— Start Material provided —

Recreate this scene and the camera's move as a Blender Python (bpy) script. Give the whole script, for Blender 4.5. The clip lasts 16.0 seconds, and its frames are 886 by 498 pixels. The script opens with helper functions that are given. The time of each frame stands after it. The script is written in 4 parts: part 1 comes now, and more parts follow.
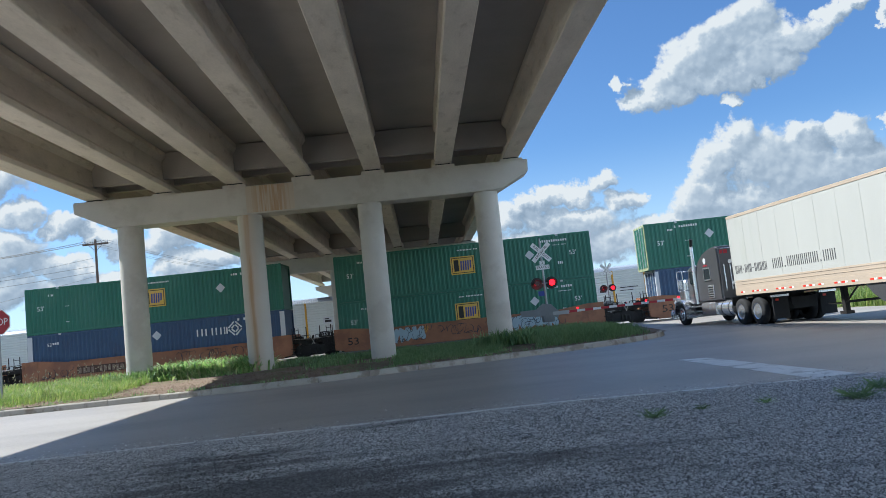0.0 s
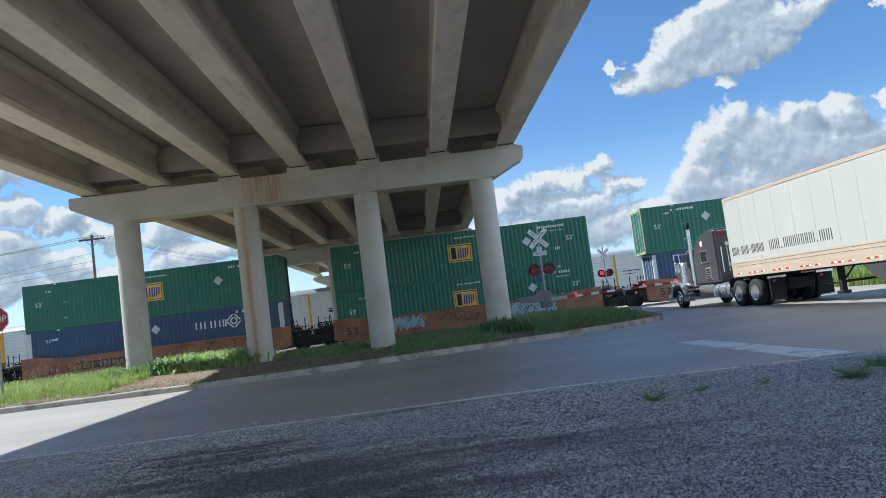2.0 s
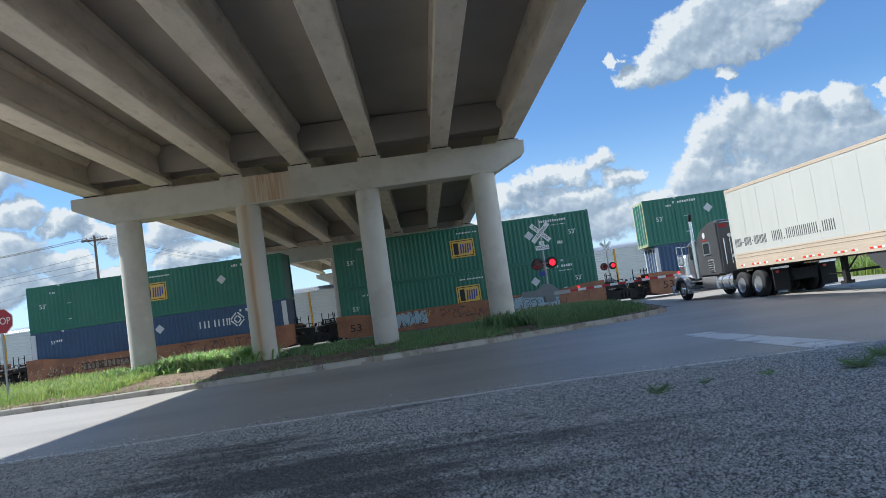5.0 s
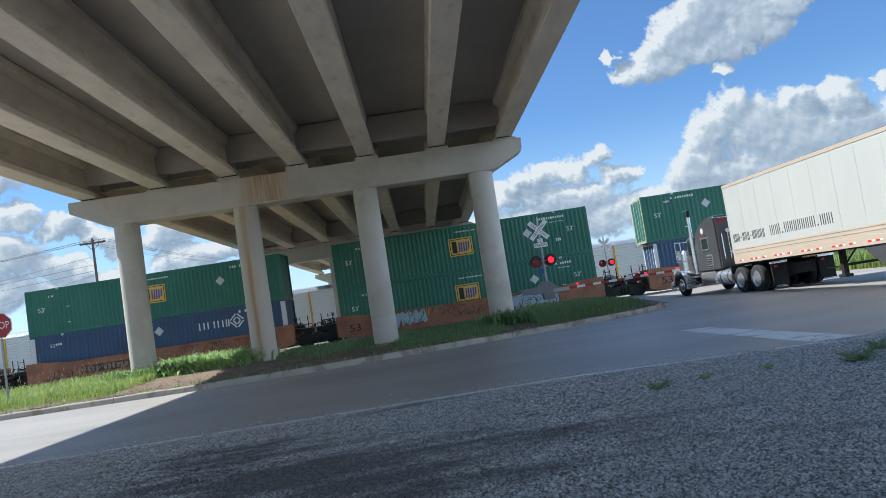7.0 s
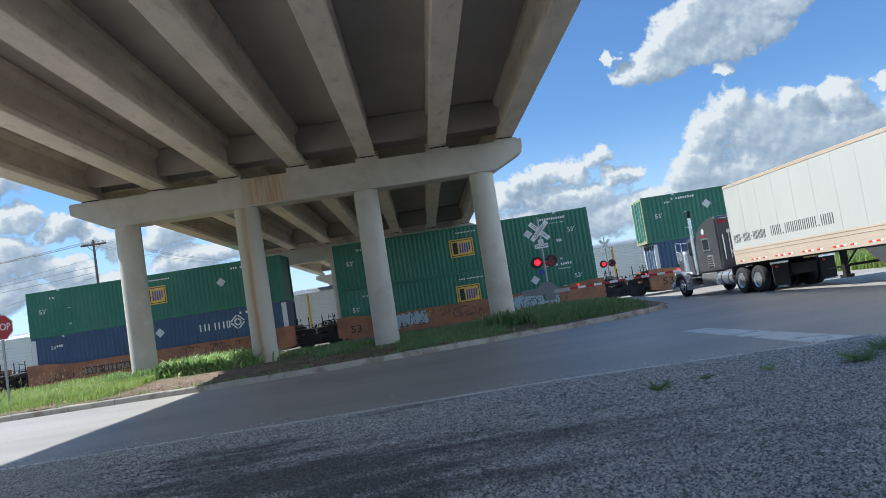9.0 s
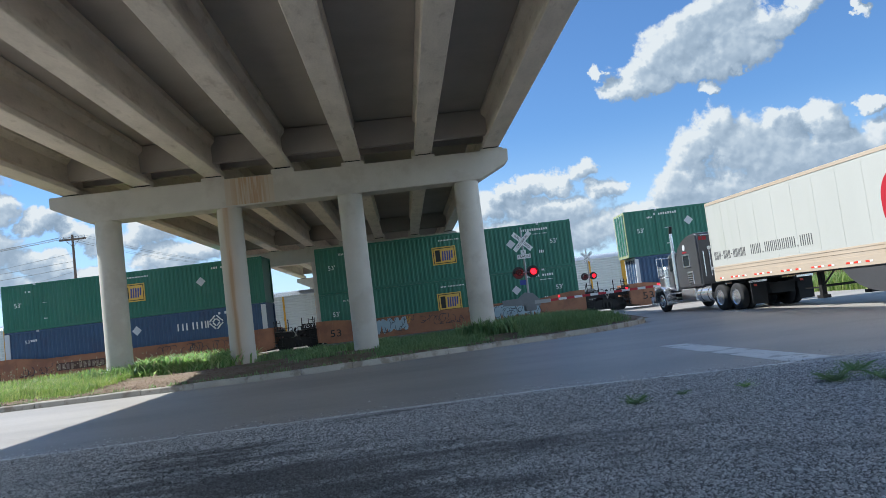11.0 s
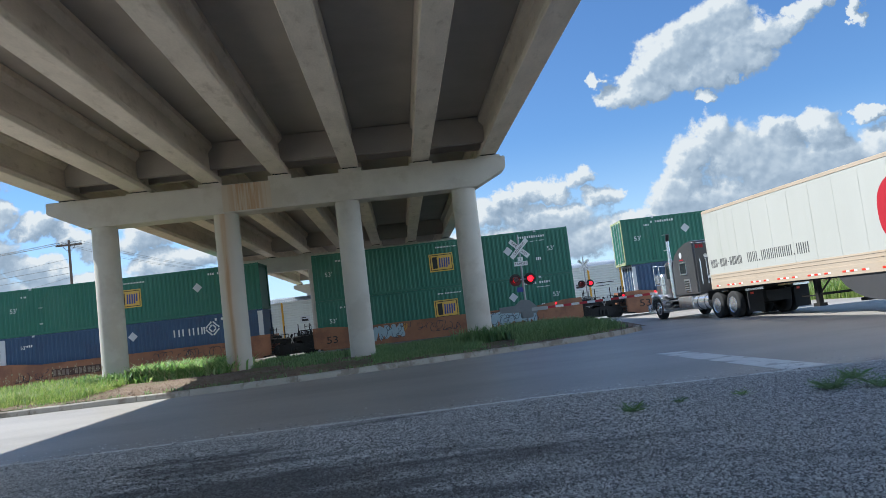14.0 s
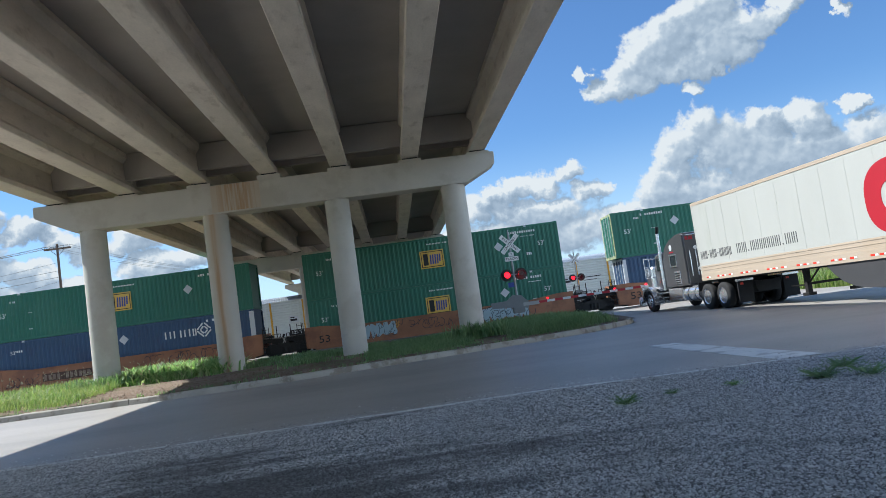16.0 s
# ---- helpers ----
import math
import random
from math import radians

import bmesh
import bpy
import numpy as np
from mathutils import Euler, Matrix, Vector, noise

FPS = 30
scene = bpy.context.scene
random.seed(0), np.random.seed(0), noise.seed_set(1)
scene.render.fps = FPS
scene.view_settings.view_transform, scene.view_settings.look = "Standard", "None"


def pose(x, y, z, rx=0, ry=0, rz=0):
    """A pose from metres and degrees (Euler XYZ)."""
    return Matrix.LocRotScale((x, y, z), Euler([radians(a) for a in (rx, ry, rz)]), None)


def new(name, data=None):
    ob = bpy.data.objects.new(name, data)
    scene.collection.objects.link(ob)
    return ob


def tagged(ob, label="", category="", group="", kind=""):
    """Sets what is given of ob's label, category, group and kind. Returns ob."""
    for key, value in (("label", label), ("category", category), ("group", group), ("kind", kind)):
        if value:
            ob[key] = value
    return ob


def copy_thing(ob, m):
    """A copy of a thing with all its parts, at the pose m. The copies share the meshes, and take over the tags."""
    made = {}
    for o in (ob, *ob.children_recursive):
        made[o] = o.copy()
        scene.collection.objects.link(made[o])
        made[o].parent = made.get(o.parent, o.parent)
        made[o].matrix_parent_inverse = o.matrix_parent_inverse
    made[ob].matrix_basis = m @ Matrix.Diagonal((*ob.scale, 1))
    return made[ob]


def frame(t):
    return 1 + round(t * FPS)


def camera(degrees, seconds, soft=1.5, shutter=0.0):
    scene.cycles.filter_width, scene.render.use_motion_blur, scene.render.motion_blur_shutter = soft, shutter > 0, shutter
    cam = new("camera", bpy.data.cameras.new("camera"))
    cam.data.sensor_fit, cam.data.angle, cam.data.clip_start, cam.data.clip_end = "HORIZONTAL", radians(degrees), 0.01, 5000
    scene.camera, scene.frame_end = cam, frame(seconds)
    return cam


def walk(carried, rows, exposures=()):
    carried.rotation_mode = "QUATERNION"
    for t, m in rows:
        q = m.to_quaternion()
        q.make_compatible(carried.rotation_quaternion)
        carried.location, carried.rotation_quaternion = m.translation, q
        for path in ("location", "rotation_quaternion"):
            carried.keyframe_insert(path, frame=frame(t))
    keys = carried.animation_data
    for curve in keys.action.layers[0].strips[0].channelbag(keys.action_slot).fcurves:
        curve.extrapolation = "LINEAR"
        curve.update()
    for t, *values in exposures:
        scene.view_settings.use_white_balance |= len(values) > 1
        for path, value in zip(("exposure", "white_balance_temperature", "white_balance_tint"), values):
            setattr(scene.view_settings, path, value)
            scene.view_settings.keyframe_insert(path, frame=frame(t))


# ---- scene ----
# the camera is held in the hand at one spot and only turns: seconds, yaw, tilt, roll in degrees
EYE = (0.0, 0.0, 1.35)
TURNS = [
    (0.0, -2.060, 5.477, -6.060), (0.5, -1.951, 5.796, -6.632), (1.0, -2.078, 5.426, -6.851),
    (1.5, -2.153, 4.932, -6.927), (2.0, -2.172, 4.555, -7.261), (2.5, -2.168, 4.444, -7.376),
    (3.0, -2.089, 4.620, -7.113), (3.5, -2.021, 4.565, -7.277), (4.0, -1.952, 4.272, -7.539),
    (6.5, -2.037, 4.241, -8.683), (7.0, -2.046, 4.136, -8.779), (7.5, -2.013, 4.031, -8.698),
    (8.0, -1.900, 3.993, -8.694), (8.5, -1.845, 4.031, -8.774), (9.0, -2.002, 4.223, -8.862),
    (11.5, -3.851, 4.814, -6.461), (12.0, -4.250, 5.035, -6.310), (12.5, -4.022, 5.001, -6.573),
    (13.0, -3.875, 4.974, -6.655), (13.5, -3.717, 5.043, -6.563), (14.0, -3.665, 5.084, -6.799),
    (14.5, -4.041, 5.018, -7.485), (15.0, -4.295, 4.872, -7.795), (15.5, -4.389, 4.777, -7.983),
    (16.0, -4.333, 4.741, -7.940)]


def aim(yaw, tilt, roll):
    return (Matrix.Translation(EYE) @ Matrix.Rotation(radians(yaw), 4, "Z")
            @ Matrix.Rotation(radians(90 + tilt), 4, "X") @ Matrix.Rotation(radians(roll), 4, "Z"))


cam = camera(60.66, 16.0, 0.6)
walk(cam, [(t, aim(a, b, c)) for t, a, b, c in TURNS], [(0.0, 2.20, 6150, 7), (16.0, 2.20, 6150, 7)])

# ---- light: one sun from the left and a little ahead, a blue sky with cumulus ----
SUN_TO = Vector((-0.784, 0.29, 0.98)).normalized()
sun = new("sun", bpy.data.lights.new("sun", "SUN"))
sun.data.energy, sun.data.angle, sun.data.color = 1.7, radians(0.6), (1.0, 0.975, 0.93)
sun.matrix_world = SUN_TO.to_track_quat("Z", "Y").to_matrix().to_4x4()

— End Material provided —

Every line above that contains the word "angle" should be reported.

- Final result
    cam.data.sensor_fit, cam.data.angle, cam.data.clip_start, cam.data.clip_end = "HORIZONTAL", radians(degrees), 0.01, 5000
sun.data.energy, sun.data.angle, sun.data.color = 1.7, radians(0.6), (1.0, 0.975, 0.93)